== Objective ==
Search the listing below for the string "with" and copy every line where it occurs.

== Dataset content ==
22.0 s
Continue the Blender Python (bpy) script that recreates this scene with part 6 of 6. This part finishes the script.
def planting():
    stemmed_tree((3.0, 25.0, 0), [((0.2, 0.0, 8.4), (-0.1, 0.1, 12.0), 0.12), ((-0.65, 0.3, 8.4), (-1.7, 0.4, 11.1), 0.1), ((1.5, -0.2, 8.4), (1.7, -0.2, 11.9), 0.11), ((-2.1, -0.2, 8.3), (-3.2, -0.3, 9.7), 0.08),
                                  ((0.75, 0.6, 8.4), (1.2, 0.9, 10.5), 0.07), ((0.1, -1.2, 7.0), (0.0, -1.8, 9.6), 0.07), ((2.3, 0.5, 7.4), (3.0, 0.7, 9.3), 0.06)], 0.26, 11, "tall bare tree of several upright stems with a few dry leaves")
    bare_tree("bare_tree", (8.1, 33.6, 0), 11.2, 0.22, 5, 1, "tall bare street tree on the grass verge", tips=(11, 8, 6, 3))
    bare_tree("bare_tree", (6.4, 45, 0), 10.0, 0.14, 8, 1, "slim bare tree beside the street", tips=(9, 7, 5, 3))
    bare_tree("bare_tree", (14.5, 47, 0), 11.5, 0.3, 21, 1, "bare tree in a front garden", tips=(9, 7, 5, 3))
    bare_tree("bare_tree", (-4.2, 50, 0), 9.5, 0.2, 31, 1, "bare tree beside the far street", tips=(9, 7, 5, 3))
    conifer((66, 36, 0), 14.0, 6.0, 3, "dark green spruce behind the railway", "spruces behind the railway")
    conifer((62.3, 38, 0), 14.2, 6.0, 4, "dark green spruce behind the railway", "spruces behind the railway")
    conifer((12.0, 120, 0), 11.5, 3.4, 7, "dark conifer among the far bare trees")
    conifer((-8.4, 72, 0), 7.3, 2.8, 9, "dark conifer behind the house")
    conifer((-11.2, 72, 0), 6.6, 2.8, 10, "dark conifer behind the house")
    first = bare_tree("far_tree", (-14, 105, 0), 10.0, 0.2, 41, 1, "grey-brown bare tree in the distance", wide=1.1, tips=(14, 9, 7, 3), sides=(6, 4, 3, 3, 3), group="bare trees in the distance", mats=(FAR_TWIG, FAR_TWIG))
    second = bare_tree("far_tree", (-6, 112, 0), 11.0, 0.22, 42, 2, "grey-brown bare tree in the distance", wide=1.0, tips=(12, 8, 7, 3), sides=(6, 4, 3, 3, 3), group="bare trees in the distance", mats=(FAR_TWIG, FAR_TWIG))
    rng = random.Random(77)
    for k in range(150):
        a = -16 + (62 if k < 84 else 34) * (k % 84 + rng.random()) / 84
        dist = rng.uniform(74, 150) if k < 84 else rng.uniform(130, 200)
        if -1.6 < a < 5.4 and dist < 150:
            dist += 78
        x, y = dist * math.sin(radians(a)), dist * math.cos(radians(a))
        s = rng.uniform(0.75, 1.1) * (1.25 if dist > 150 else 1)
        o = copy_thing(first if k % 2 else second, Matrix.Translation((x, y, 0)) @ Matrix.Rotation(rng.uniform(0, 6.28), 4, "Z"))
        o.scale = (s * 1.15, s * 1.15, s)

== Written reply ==
Continue the Blender Python (bpy) script that recreates this scene with part 6 of 6. This part finishes the script.
                                  ((0.75, 0.6, 8.4), (1.2, 0.9, 10.5), 0.07), ((0.1, -1.2, 7.0), (0.0, -1.8, 9.6), 0.07), ((2.3, 0.5, 7.4), (3.0, 0.7, 9.3), 0.06)], 0.26, 11, "tall bare tree of several upright stems with a few dry leaves")